What you will do
Transcribe the tail of the listing: start at the line containing "for path, value" and stop after the last line, keeping every character as is and adding nothing.
* Begin *
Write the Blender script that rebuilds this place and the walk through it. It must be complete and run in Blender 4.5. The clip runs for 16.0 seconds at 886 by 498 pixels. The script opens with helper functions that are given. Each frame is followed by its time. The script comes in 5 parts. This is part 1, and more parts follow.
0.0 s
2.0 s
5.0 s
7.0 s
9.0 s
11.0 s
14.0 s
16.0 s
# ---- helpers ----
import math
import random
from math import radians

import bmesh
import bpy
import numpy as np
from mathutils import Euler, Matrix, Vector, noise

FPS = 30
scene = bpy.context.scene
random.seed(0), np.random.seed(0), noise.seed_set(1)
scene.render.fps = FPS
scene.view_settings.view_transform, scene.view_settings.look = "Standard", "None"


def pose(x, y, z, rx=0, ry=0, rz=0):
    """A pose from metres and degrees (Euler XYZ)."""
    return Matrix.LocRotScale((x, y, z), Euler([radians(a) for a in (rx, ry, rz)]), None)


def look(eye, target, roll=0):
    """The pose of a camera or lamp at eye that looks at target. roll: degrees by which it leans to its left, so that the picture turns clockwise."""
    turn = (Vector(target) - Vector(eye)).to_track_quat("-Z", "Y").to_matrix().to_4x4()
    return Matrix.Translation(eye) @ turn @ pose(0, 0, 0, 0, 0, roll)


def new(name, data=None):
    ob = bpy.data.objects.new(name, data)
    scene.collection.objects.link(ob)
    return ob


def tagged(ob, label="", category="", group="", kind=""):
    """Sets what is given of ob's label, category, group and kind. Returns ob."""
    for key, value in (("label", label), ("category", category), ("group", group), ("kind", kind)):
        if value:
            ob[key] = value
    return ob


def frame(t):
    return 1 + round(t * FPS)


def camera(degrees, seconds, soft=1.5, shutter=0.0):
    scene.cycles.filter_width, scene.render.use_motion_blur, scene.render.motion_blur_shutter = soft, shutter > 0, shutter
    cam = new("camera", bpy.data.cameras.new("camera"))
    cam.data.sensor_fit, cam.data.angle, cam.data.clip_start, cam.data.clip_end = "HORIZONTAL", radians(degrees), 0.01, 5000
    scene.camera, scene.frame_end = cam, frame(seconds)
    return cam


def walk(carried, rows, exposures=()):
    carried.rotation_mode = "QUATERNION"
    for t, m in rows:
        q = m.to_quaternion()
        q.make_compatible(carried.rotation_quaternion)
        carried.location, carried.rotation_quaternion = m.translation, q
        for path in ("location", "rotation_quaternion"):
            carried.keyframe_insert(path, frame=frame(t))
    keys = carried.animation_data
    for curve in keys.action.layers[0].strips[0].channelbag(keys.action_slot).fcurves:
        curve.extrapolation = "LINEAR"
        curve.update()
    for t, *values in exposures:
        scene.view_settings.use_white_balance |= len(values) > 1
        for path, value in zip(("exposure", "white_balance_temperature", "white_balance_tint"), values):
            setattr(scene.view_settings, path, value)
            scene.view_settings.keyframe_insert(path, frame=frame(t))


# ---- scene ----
* End *
Result of this exercise
        for path, value in zip(("exposure", "white_balance_temperature", "white_balance_tint"), values):
            setattr(scene.view_settings, path, value)
            scene.view_settings.keyframe_insert(path, frame=frame(t))


# ---- scene ----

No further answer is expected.